Let's Talk About Lambda Functions!

Bengt Richter bokr at oz.net
Sun Aug 4 18:19:47 EDT 2002


On Sun, 4 Aug 2002 11:17:35 -0400, "Steve Holden" <sholden at holdenweb.com> wrote:

>"John Roth" <johnroth at ameritech.net> wrote ...
>> "Steve Holden" <sholden at holdenweb.com> wrote ...
>[ ... ]
>> > Mostly because anything as complicated as this current proposal is
>> more
>> > complicated than defining a named function and using it the once.
>> Frankly
>> > (IMHO), anything that need this much explanation is unlikely to find
>> its way
>> > into Python.
>>
>> Taking account of Tim Peter's comments on 7/29, I think you're
>> right that Guido is unlikely to approve it. Nontheless, it's been an
>> interesting conversation to get my head straight on how it should
>> look in Python, if it was ever approved.
>>
>I'm glad it's been helpful.
>
>> And at this point, it's incredibly simple, not complicated. When the
>> compiler sees the token sequence: 'left paren,' 'indent,' 'def' it
>> shifts to compiling an anonymous function, including the indentation
>> rules.
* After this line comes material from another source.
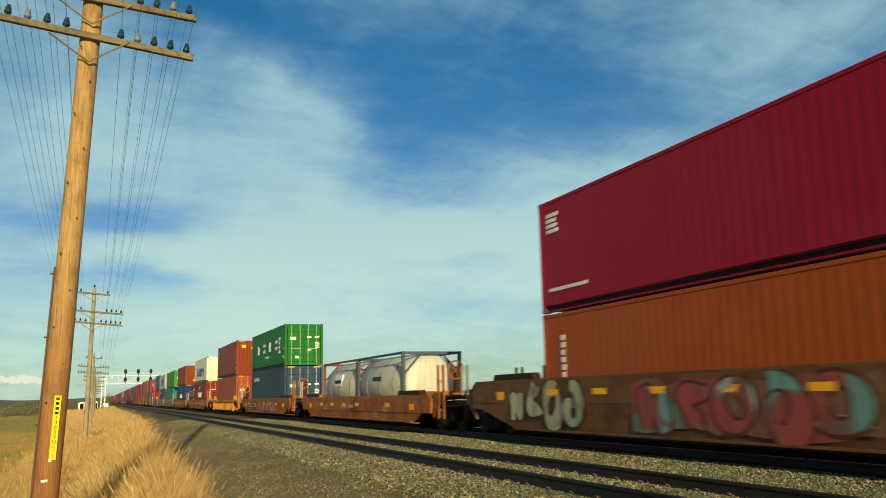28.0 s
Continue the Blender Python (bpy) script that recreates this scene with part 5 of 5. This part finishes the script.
# front end of the lower box, car kind, paint, lower box, upper box (with its shift), graffiti
UNITS = [
    (6.10, "smooth", "umber", C("signal_red", HC, "blank", "square_h"), C("slate_black", STD, "blank", "ship"), -0.75, []),
    (25.03, "smooth", "umber", C("navy", HC, "door", "arc_word", "lines"), C("rust_orange", HC, "blank", "upright", "plain_y"), 0, []),
    (44.09, "smooth", "umber", C("magenta", STD, "door", "three_big", "logo"), C("grey_green", STD, "blank", "blob_word", "plain"), 0, []),
    (65.88, "ribbed", "rib_orange", C("mustard", HC, "door", "dark_m", "lines", "with a dark emblem"), C("clay", HC, "blank", "upright", "plain"), 0, []),
    (81.58, "ribbed", "rib_orange", C("brick", HC, "door", "bar_word", "busy"), C("oxblood", HC, "blank", "upright_bold", "tex"), 0, []),
    (97.63, "ribbed", "rib_orange", C("ivory", HC, "blank", "red_corner", "blank", "with a small red emblem"), C("clay", STD, "blank", "", "plain"), 0, []),
    (112.20, "ribbed", "rib_orange", C("maroon_brown", HC, "blank", "upright_bold", "tex"), C("crimson", HC, "door", "k_word", "busy"), 0, []),
    (127.65, "ribbed", "rib_orange", C("signal_red", HC, "blank", "square_h", "one_y"), C("crimson", HC, "blank", "k_word", "top_y"), 0, []),
    (147.18, "smooth", "tan", C("pale_blue", HC, "blank", "upright", "plain"), C("oxblood", HC, "blank", "upright_bold", "tex"), 0, [(9.4, 11.2, 0.5, 1.3, "faded")]),
    (162.39, "smooth", "tan", C("brick", HC, "blank", "upright", "plain_y"), C("brick", HC, "blank", "upright", "plain_y"), 0, [(7.2, 11.9, 0.32, 1.44, "ice")]),
    (177.70, "smooth", "tan", C("teal_blue", HC, "blank", "", "plain"), C("brown", HC, "blank", "upright_bold", "tex"), 0, [(2.0, 6.6, 0.3, 1.46, "white"), (8.9, 11.8, 0.3, 1.4, "white")]),
    (193.09, "smooth", "tan", C("maroon_brown", HC, "blank", "corner_tab", "one_y", "with a yellow corner tab"), C("royal_blue", STD, "blank", "wing_word", "one_y"), 0, [(2.6, 6.4, 0.4, 1.44, "ice")]),
    (208.15, "smooth", "tan", C("signal_red", HC, "blank", "disc_word", "blank"), C("deep_green", HC, "blank", "two_line", "word"), 0, [(0.3, 2.6, 0.35, 1.4, "silver")]),
    (227.95, "smooth", "dull_tan", C("magenta", STD, "blank", "three_big", "blank"), C("navy", STD, "blank", "wing_word", "one_y"), 0, [(1.5, 5.0, 0.5, 1.4, "faded"), (8.6, 11.6, 0.5, 1.4, "faded")]),
    (243.24, "smooth", "dull_tan", C("orange", STD, "blank", "block_word", "blank", "with dark lettering"), C("brick", HC, "blank", "bar_word_top", "tex"), 0, [(8.4, 10.4, 0.6, 1.4, "faded")]),
    (258.43, "smooth", "dull_tan", C("mustard", HC, "blank", "dark_m", "blank", "with a dark emblem"), C("ink_blue", HC, "blank", "arc_word_lines", "one_y"), 0, []),
    (273.66, "smooth", "dull_tan", C("navy", HC, "blank", "arc_word", "one_y"), C("mid_blue", HC, "blank", "wing_word", "one_y"), 0, []),
    (289.10, "smooth", "dull_tan", C("clay", HC, "blank", "upright", "one_y"), C("brown", HC, "blank", "upright_bold", "tex"), 0, []),
    (310.66, "smooth", "umber", C("dark_red", HC, "blank", "upright_bold", "tex"), C("dark_red", HC, "blank", "side_tag", "top_y"), 0, []),
    (330.04, "smooth", "umber", C("slate_blue", STD, "blank", "arc_word", "one_y"), C("orange", STD, "blank", "block_word_top", "one_y", "with dark lettering"), 0, []),
    (349.34, "smooth", "umber", C("steel_blue", STD, "blank", "arc_word", "plain"), C("dark_navy", HC, "blank", "arc_word_top", "one_y"), 0, []),
    (372.90, "ribbed", "yellow", C("brown", HC, "door", "big_tab", "lines", "with a pale sticker"), C("crimson", HC, "door", "k_word", "busy", "", FT45), -0.76, []),
    (392.25, "ribbed", "yellow", C("maroon_brown", HC, "door", "", "lines"), C("maroon_brown", HC, "door", "corner_tab", "busy", "with a yellow corner tab"), 0, []),
    (411.72, "ribbed", "yellow", C("signal_red", HC, "door", "wide_word", "busy"), C("maroon_brown", HC, "door", "blue_dot", "lines", "with a blue dot"), 0, []),
    (435.11, "smooth", "russet", C("dark_red", HC, "door", "", "lines"), C("dark_red", HC, "door", "corner_tab", "busy", "with a yellow corner tab"), 0, [(-1.6, 12.1, 0.29, 1.46, "camo")]),
    (454.83, "smooth", "russet", C("sage_grey", HC, "door", "red_small", "reds", "with red lettering"), C("ivory", HC, "blank", "red_word", "one_y", "with red lettering"), 0, [(-0.7, 4.1, 0.30, 1.46, "silver"), (6.8, 13.4, 0.30, 1.46, "silver")]),
    (474.14, "smooth", "russet", C("sage_grey", HC, "door", "red_small", "reds", "with red lettering"), C("ivory", HC, "door", "red_word", "reds", "with red lettering"), 0, [(0.5, 4.5, 0.36, 1.44, "silver"), (5.2, 8.15, 0.36, 1.42, "silver")]),
    (497.60, "smooth", "amber", C("clay", HC, "door", "", "busy"), C("ink_blue", STD, "door", "white_panel", "lines", "with a white lettered panel"), 0, []),
    (521.33, "smooth", "russet", C("tan_orange", HC, "door", "upright", "logo"), C("wine", HC, "door", "corner_frame", "busy"), 0, [(-1.3, 0.4, 0.5, 1.4, "mixed"), (2.1, 7.8, 0.32, 1.45, "mixed"), (9.9, 13.7, 0.32, 1.47, "silver")]),
    (544.54, "smooth", "amber", "tanks", None, 0, []),
    (566.60, "smooth", "amber", C("slate_blue", HC, "door", "left_bar", "lines"), C("leaf_green", STD, "door", "spaced_word", "lines"), 0, [(0.9, 7.6, 0.32, 1.46, "rose")]),
    (586.68, "ribbed", "gold", C("clay", HC, "door", "", "lines"), C("brown", HC, "blank", "side_tag", "top_y"), 0, []),
    (608.14, "smooth", "amber", C("dark_red", HC, "door", "arc_word", "busy"), C("cream", STD, "blank", "blue_word", "blank", "with blue lettering"), 0, []),
    (632.14, "smooth", "amber", C("navy", HC, "blank", "arc_word", "one_y"), C("brown", STD, "blank", "", "plain"), 0, []),
    (652.74, "smooth", "grey_tan", C("sea_green", HC, "blank", "", "one_y"), C("mid_green", STD, "blank", "small_red", "word", "with a small emblem", FT53), -1.98, []),
    (671.14, "smooth", "grey_tan", C("slate_blue", HC, "blank", "left_bar", "blank"), C("grey_white", STD, "blank", "dark_panel", "blank", "with dark lettering"), 0, []),
    (686.24, "smooth", "grey_tan", C("signal_red", HC, "door", "arc_word", "lines"), C("steel_blue", HC, "blank", "", "plain"), 0, []),
    (701.44, "smooth", "grey_tan", C("clay", HC, "door", "arc_word", "lines"), C("pink_red", STD, "door", "k_word", "lines"), 0, []),
]
CYCLE = [("slate_blue", "clay"), ("brown", "tan_orange"), ("clay", "brown"), ("dark_red", "brown"), ("brick", "dark_red"), ("maroon_brown", "maroon_brown"), ("navy", "brown"), ("signal_red", "ink_blue"),
         ("brown", "clay"), ("dark_red", "maroon_brown"), ("ink_blue", "dark_red"), ("clay", "slate_black"), ("maroon_brown", "brick"), ("teal_blue", "brown"), ("oxblood", "signal_red"), ("brown", "grey_white")]
MOVING = []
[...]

When the function ends, it shifts back to whatever it was
>> doing before. I fail to see what is complicated about that.
>>
>...if we overlook the minor detail that the "indent" token can only occur at
>the beginning of a line. I don't mean to beat this to death, but in order
I don't think he meant indent after the paren without a newline, unless he
meant as an implicit use of that line's already established indent to wherever
its first non-blank is. But forcing use of a newline before the indent to the def
would be good stylistically. OTOH, it wouldn't seem that hard to take the
column number of the 'd' in the 'def' as defining a single indent to the 'def'
and going from there. Normal usage for style would be to use expression-within-paren
freedom and place the def nicely on the next line in any case.

Suppose you defined a new atom expression in the grammar that would be matched
before '(' [testlist] ')' in (this is old 2.1 grammar)
    atom: '(' [testlist] ')' | '[' [listmaker] ']' | '{' [dictmaker] '}' | ...
e.g.,
    atom: '(' anonydef ')' | '(' [testlist] ')' | ...
where
    anonydef: 'def' parameters ':' suite

noting that
    suite: simple_stmt | NEWLINE INDENT stmt+ DEDENT


>for your proposal to work you have to alter the syntax of expressions to
>make indentation significant where it currently isn't. That's a) far from
>trivial, and b) far from obvious.
But not insurmountable either, I would think.

>
>> The actual implementation needs to take care of those messy details
>> of real world syntax, but it's still not complicated.
>>
>You believe. I'm still wondering how you can measure the indentation level
>of a token that isn't the first non-whitespace token on its line, and how
>you can verify that subsequent lines have "the same" indentation.
To simplify (and prettify) let's assume the def _is_ on a new line. How would
processing it and its indented suite differ from normal def processing (except
for resulting in an anonymous function value instead of binding it to a name)?

>
>There's probably some detail of your proposal that I'm missing, but I really
>do believe it's dead in the water. You could produce a PEP, that at least
>would have the merit of making your proposal (and the reasons for its
>rejection, should it be rejected) fully explicit.
>
Probably the only thing that would give it a snowball's chance would be to have
a working patch along with the PEP, and some really clean examples of usage,
and of course ZERO breakage ;-) Breakage would seem relatively easy to avoid, though,
since 'def' can AFAIK never occur legally after '(' in pre-PEP code. BTW, that's
a reason to have mandatory parens, unlike lambda.